Motivating Workers & a Cash Flow Crunch

The Entrepreneur: Rob Gelphman; Gelphman Associates; San Jose, California
The Expert: Arlene Vernon; HRx Inc.; Eden Prairie, Minnesota
The Problem: Motivating workers

In the throes of the technology slump, publicist Rob Gelphman finds high-tech clients aren't biting on proposals. That's leading to some lethargic workers at his Silicon Valley PR agency. "Everybody's very frustrated," he says. "They don't want to go the extra mile." Another hurdle Gelphman, 44, faces in lighting workers' fires is that they all telecommute.

Arlene Vernon sees the problem as one of motivating. The workers need to be committed. She suggests one-on-one meetings with each worker to probe their interests and desire.

One solution for motivating workers is to hold a companywide brainstorming session. Vernon recommends that Gelphman fly in his one worker who lives in St. Louis and bring everybody together face-to-face to discuss companies the agency should target.

"You want it to be their idea," Vernon says. Extrinsic motivations are also important, so she wants Gelphman to establish a bonus system that rewards employees for landing new clients.

The bonus program can also encourage workers to put articles they write for Public Relations Society of America publications under the Gelphman name ("Jane Doe is a senior counselor at Gelphman Associates"). This re-establishes their link to the firm, while reinforcing the company's brand within the community.

Most important, however, Vernon asks Gelphman to re-examine his hands-off management style. While he feels it gives his seasoned pros the breathing space they deserve, it doesn't leave them with any backup. They may want support with difficult clients. "You're not managing the employee," Vernon notes, "you're managing the client and the account."

The Entrepreneur: Joe Donnelly; Donnelly Display Inc.; Farmingdale, New York
The Expert: Howard Van Auken; Pappajohn Center for Entrepreneurship, Iowa State University; Ames, Iowa
The Problem: A cash-flow crunch

Over the past 10 years, Joe Donnelly and his wife, Linda, have become a classic success story manufacturing hangers that display names of stores or lines of clothing. They also produce mannequin parts--torsos that display sweaters, rather than entire bodies.

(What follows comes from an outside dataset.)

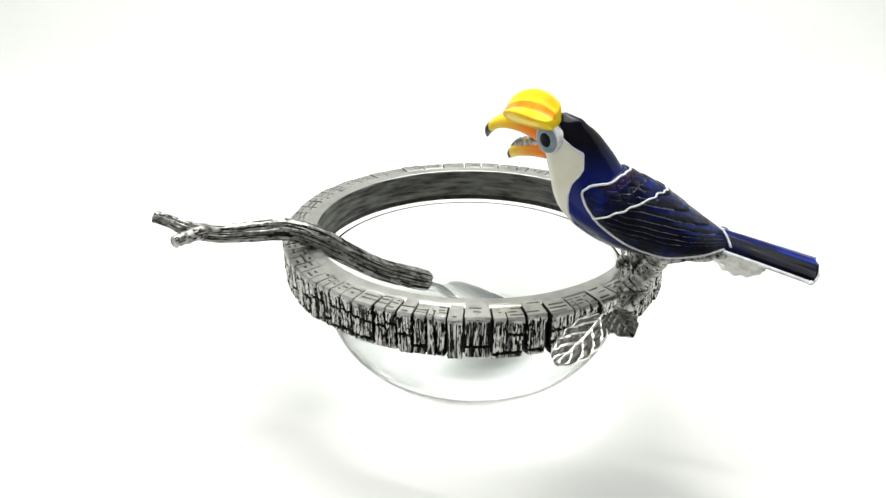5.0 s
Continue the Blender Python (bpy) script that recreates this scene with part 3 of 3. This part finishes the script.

In the past year, however, Donnelly has been cash-starved as vendors have cut back on terms, including five that represent 70 percent of his purchases. They're citing the slack economy. Donnelly's customers, however, won't speed their payments. That's leaving him with a nasty cash crunch.

Howard Van Auken understands the problem intimately. He ran a family business before becoming a professor. Van Auken feels that the business's family nature could be the trump card. The Donnellys invite their customers to barbecues at their home as part of their marketing. They could benefit by using the same approach with suppliers. "If you do this relationship-building with the vendor, they may show flexibility," he says.

The Donnellys moved into a new 15,000-square-foot facility a year ago to accommodate growth that never came. Van Auken suggests trying to lease out the space currently not being used as a way of increasing income.

He also fires off several suggestions Donnelly has already tried. Factoring accounts receivable? Factors charge too much because the firm does less than $3 million in business, says Donnelly, 35. Offering discounts for early payment? Customers don't see a 3 percent discount as worth the hassle. Adding a line of credit? Already done.

Van Auken then suggests getting creative. He proposes that Donnelly use a corporate credit card to extend his company's float by 30 days and examine his production process for ways to improve it. "If you could save a day, you could get your receivables a day earlier," Van Auken says.

Finally, he suggests that Donnelly just find time to plan. "When I ran a business, I didn't have time to think, to talk to people, to get contingency plans," he says. "I sometimes found it's good to get away."

Donnelly and the rest of our entrepreneurs only had an hour on the phone with these consultants. Hopefully that gave them a chance to ponder some new ideas--and taught you a thing or two along the way.